Even if Mr Cameron has not faced challenges of that order, he is good at getting things right, and anyone who has not formed a general impression of his cast of mind has not been looking and listening. That said, the PM could do more to project himself, though not by giving his version of a Tory two-penny catechism. Our forbears used to talk about the condition of England question. Amended to read Britain, it is still a useful short-hand for all the anxieties which voters have about the state and direction of the country: justified anxieties. Mr Cameron ought to address them, in deeper notes and in the sombre tones which do not come naturally to him, but which he does well.

As for everyday agitations, all governments need a Minister for the Today programme. That was the role which Michael Heseltine performed for John Major, so successfully that he received the accolade of an admiring Private Eye cover. A bubble asked him, as if he were giving his voice level in a studio, "What did you have for breakfast today, Mr Heseltine?" His answer: "John Humphrys". A young Hezza, or a young Norman Tebbit, would be useful. But you can never just pluck politicians of that calibre off the shelf.

There is one other current complaint, the legislation issue, on which there are also contradictory responses. Apropos of promiscuity, all Tories believe that governments legislate too much. David Cameron himself has said that no Tory ought to think that we could legislate our way to utopia. So it might seem desirable to have a government that is not intending to add more volumes of statute to the already unconsionable excesses of modern law-makers. But there is an obvious danger. Because we have all grown so addicted to incessant Bills and Acts, any government which ceased to feed our habit could appear to have run out of ideas.

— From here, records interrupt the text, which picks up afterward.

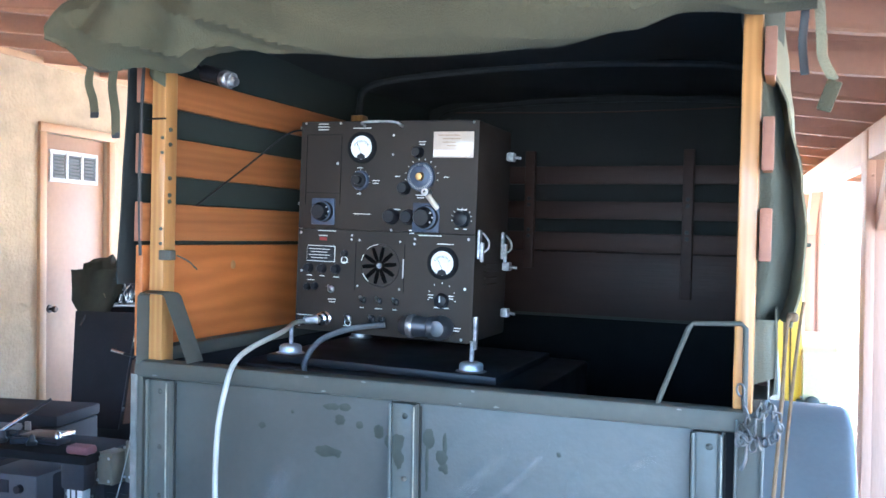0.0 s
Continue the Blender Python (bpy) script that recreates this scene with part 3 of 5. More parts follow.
# chassis and drop-spindle axle, tucked up under the tub
for x in (-0.36, 0.36):
    part("chassis_rail", box((x, 1.15, 0.660), (0.06, 1.3, 0.05), 0.006), M_OD_DK, trailer)
part("axle", cyl((-0.62, 0.80, 0.635), (0.62, 0.80, 0.635), 0.028, None, 16), M_OD_DK, trailer)
for x in (-0.60, 0.62):
    part("drop_spindle", cyl((x, 0.80, 0.38), (x, 0.80, 0.645), 0.02, None, 14, 0.004), M_OD_DK, trailer)
part("tow_bar", prism([(-0.36, 1.78), (-0.30, 1.78), (0.02, 2.7), (-0.03, 2.7)], "z", 0.63, 0.685, 0.005), M_OD_DK, trailer)
part("tow_bar", prism([(0.36, 1.78), (0.30, 1.78), (-0.02, 2.7), (0.03, 2.7)], "z", 0.63, 0.685, 0.005), M_OD_DK, trailer)
part("towing_eye", tube([(0.06 * math.cos(a), 2.76 + 0.06 * math.sin(a), 0.66) for a in [2 * math.pi * k / 20 for k in range(21)]], 0.016, 8), M_OD_DK, trailer)
part("prop_stand", cyl((0, 2.45, 0.64), (0, 2.45, 0.03), 0.025, 0.03, 14), M_OD_DK, trailer)
part("bump_stop", box((0.655, 0.03, 0.665), (0.09, 0.06, 0.022), 0.004), M_BLACK, trailer)

# fenders: a flat slanting rear panel turning over into the crown
prof = [(0.350, 0.562), (0.40, 0.607), (0.50, 0.695), (0.60, 0.782), (0.70, 0.868), (0.78, 0.937), (0.845, 0.994), (0.91, 1.033), (0.98, 1.055), (1.07, 1.062), (1.18, 1.044), (1.28, 0.985), (1.36, 0.91), (1.41, 0.81), (1.43, 0.70), (1.435, 0.60)]
prof = [(p.y, p.z) for p in spline([Vector((0, y, z)) for y, z in prof], 3)]
for s, xa, xb in ((1, X1 - 0.052, 0.893), (-1, X0 - 0.004, -0.838)):
    bm = bmesh.new()
    rows = []
    edge = 0.020 * s
    for y, z in prof:
        d = (Vector((0, y, z)) - Vector((0, 0.85, 0.60))).normalized()
        q = Vector((0, y, z))
        xo = xb - 0.004 * s - 0.022 * s * max(0.0, y - 0.35) - 0.10 * s * max(0.0, y - 1.06)
        r = [Vector((xa, 0, 0)) + q, Vector((xo - edge * 1.5, 0, 0)) + q, Vector((xo - edge, 0, 0)) + q, Vector((xo - edge * 0.5, 0, 0)) + q - d * 0.003, Vector((xo - edge * 0.15, 0, 0)) + q - d * 0.010, Vector((xo, 0, 0)) + q - d * 0.024, Vector((xo, 0, 0)) + q - d * 0.045]
        rows.append([bm.verts.new(p) for p in r])
    for a, b in zip(rows, rows[1:]):
        for i in range(6):
            bm.faces.new((a[i], a[i + 1], b[i + 1], b[i]))
    bmesh.ops.recalc_face_normals(bm, faces=bm.faces)
    bmesh.ops.solidify(bm, geom=bm.faces[:], thickness=0.004)
    part("fender", bm, M_FEND, trailer, "dull grey rolled steel fender, dusty")
for s, x, y in ((1, 0.221, 2.49), (-1, -1.275, 2.58)):
    mm = TM.inverted() @ pose(x, y, 0.372, 0, 0, -4.6 if s > 0 else 175.4)
    wheel("wheel", "dusty block-tread tyre on a painted steel wheel", trailer, mm, 0.372, 0.195, M_RIM)

# round light housing on an arm in front of the fender
lampb = part("light_housing", lathe([(0, 0.052), (0.035, 0.050), (0.049, 0.044), (0.054, 0.03), (0.054, -0.03), (0.048, -0.05), (0.03, -0.062), (0, -0.065)], 32, pose(0.742, 0.015, 0.782, 90, 0, 0)), M_OD, trailer, "round capped trailer light")
# The rim's highlight is painted by its paler colour.
part("light_rim", lathe([(0.050, 0.046), (0.053, 0.049), (0.057, 0.046), (0.056, 0.030)], 32, pose(0.742, 0.015, 0.782, 90, 0, 0)), M_RIMEDGE, lampb, "worn rim with a highlight put into its colour")
part("light_slot", box((0.742, -0.037, 0.772), (0.07, 0.006, 0.016), 0.003), M_OD_DK, lampb)
part("light_arm", box((0.70, 0.03, 0.79), (0.05, 0.06, 0.09), 0.008), M_OD_DK, lampb)

# ---- stakes and slats of the sides ----
def stake(x, y, z1, w, d=0.045):
    return part("stake", box((x, y, (1.10 + z1) / 2), (w, d, z1 - 1.10), 0.005), M_OAK, trailer, "varnished wooden stake")


SLZ = ((1.825, 1.910), (1.657, 1.750), (1.495, 1.587))
SX_L, SX_R = -0.634, 0.636
sl = [stake(SX_L + 0.002, 0.03, 1.90, 0.040), stake(SX_L + 0.002, 1.03, 1.93, 0.045), stake(SX_L, 1.74, 1.95, 0.05)]
sr = [stake(SX_R + 0.005, 0.03, 1.955, 0.033), stake(SX_R - 0.032, 1.74, 1.95, 0.042)]
for x, side in ((SX_L - 0.041, -1), (SX_R + 0.035, 1)):
    for a, b in SLZ:
        sb = part("slat", box((x, 0.88, (a + b) / 2), (0.018, 1.76, b - a), 0.004, TAPER if side > 0 else None), M_SLAT, trailer, "varnished wooden slat")
        part("slat_end", box((x, -0.003, (a + b) / 2), (0.020, 0.008, b - a + 0.003), 0.003), M_SLAT_END, sb)
    # The right board takes the wood darkened for interior shade.
    part("side_board", box((x, 0.88 if side < 0 else 0.98, 1.352), (0.020, 1.76 if side < 0 else 1.56, 0.266), 0.003, TAPER if side > 0 else None), M_PLY if side < 0 else M_SLAT_SHADED, trailer, "varnished plywood side board with a knot")
for z in (1.77, 1.735, 1.655, 1.615, 1.60):
    bolt("bolt", (SX_L + 0.024, 0.022, z - 0.01), (1, 0, 0), 0.0055, sl[0], M_OD_DK, 0.004)
for z in (1.80, 1.765, 1.585, 1.55):
    bolt("bolt", (SX_L + 0.015, 0.0072, z - 0.06), (0, -1, 0), 0.0045, sl[0], M_OD_DK, 0.003)
part("latch_block", box((SX_L + 0.030, 0.012, 1.463), (0.034, 0.022, 0.024), 0.003), M_OD, sl[0], "small steel latch")
part("latch_hook", tube(spline([(SX_L + 0.05, 0.02, 1.463), (SX_L + 0.075, 0.03, 1.45), (SX_L + 0.085, 0.05, 1.43)], 4), 0.002, 6), M_OD_DK, sl[0])
part("stake_saw_cut", box((SX_L, 0.005, 1.785), (0.049, 0.004, 0.004)), M_BLACK_MATT, sl[0])
part("knot", lathe([(0, 0.002), (0.008, 0.001), (0.012, 0)], 14, pose(SX_L - 0.029, 0.36, 1.43, 0, 90, 0)), mat("pale_knot", (0.45, 0.25, 0.12), 0.6), trailer, "pale knot in the side board")
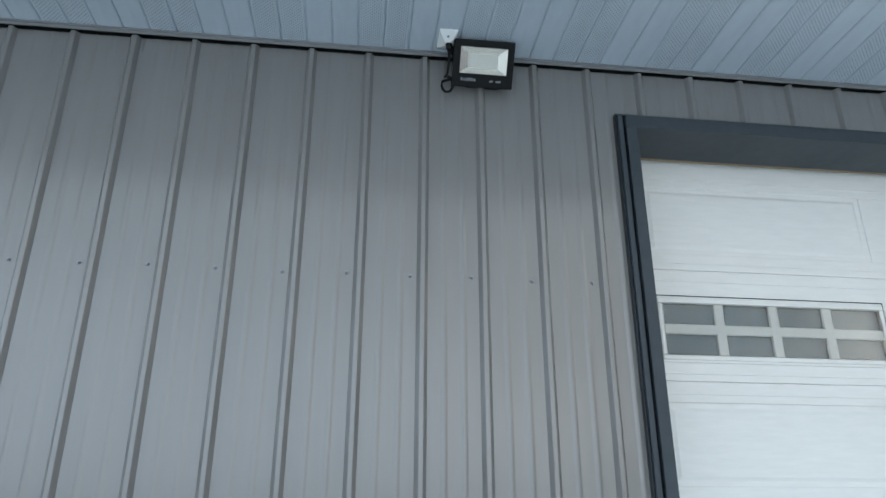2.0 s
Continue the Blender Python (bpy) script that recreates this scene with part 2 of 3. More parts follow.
def soffit_material():
    """Vinyl soffit: two perforated strips, then two plain ones, each STRIP wide."""
    m = material("vinyl_soffit", (0.455, 0.512, 0.560), 0.40, 0.0, var=0.05, big=1.4, small=30, bump=0.06, bump_scale=6, stretch=(0.4, 1, 1))
    n, l = m.node_tree.nodes, m.node_tree.links
    p = n["Principled BSDF"]
    base = p.inputs["Base Color"].links[0].from_socket
    t = n.new("ShaderNodeTexCoord")
    s = n.new("ShaderNodeSeparateXYZ")
    l.new(t.outputs["Object"], s.inputs[0])

    def op(kind, a, b=None, c=None):
        q = n.new("ShaderNodeMath")
        q.operation = kind
        for i, v in enumerate((a, b, c)):
            if v is None:
                continue
            if isinstance(v, (int, float)):
                q.inputs[i].default_value = v
            else:
                l.new(v, q.inputs[i])
        return q.outputs[0]

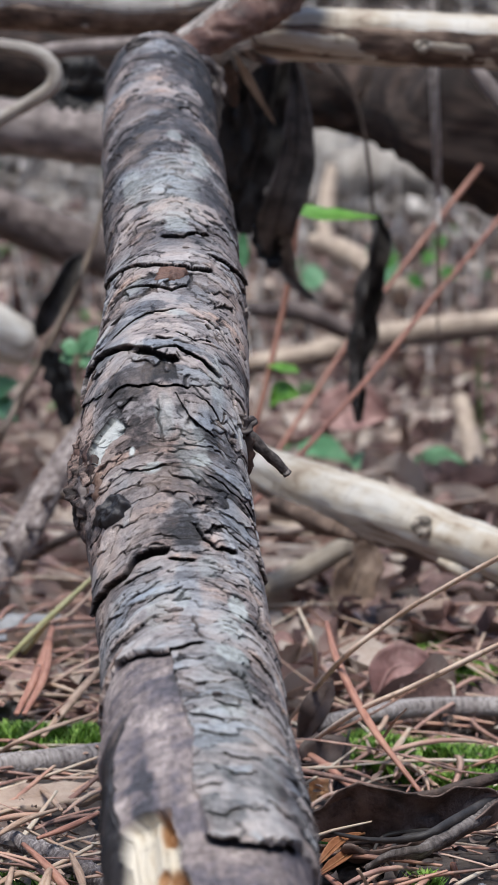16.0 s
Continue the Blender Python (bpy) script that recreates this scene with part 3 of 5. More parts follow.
# stains: place, length, width, darker or lighter, tint (0 bluish, 1 rusty)
STAINS = [((0.3534, 0.45), .012, .22, -0.21, .0), ((0.3400, 0.62), .035, .25, -0.11, .05), ((0.2950, 0.0), .022, .22, -0.17, .05), ((0.2438, -0.032), .035, .16, -0.11, .1), ((0.3442, -1.298), .05, .35, .0, 1.0), ((0.3109, -1.013), .035, .3, .08, .9), ((0.4093, -0.158), .014, .4, .1, .85), ((0.3680, -0.05), .008, .15, .2, .85), ((0.2986, 0.602), .03, .2, -0.11, .1), ((0.6579, -0.238), .05, .4, -0.06, .25), ((0.7225, 0.190), .05, .3, -0.06, .6)]
MARKS = [((0.1300, -0.50), .028, .16, .42, .6), ((0.0440, 0.30), .010, .30, .4, .6), ((0.1050, -0.75), .014, .2, -.5, .1), ((0.8300, 1.15), .12, .5, -.6, .2), ((0.8700, 0.70), .05, .35, -.45, .3), ((0.8900, -1.1), .03, .5, -.5, .2), ((0.2700, 0.35), .012, .3, -.12, .3), ((0.5600, -0.9), .03, .3, .15, .7)]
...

On that, there is a solution. Most of the Gove education reforms and the IDS welfare reforms have still to be implemented. The same is true of Andrew Lansley's health measures – and of the public spending cuts. Over the next few months, all that will provide endless headlines, so it is most unlikely that the government will seem to be idling. New Bills: there is enough controversy in the existing ones to satisfy the most demanding radical's appetite – and that is before the manifestation of the unknown unknowns.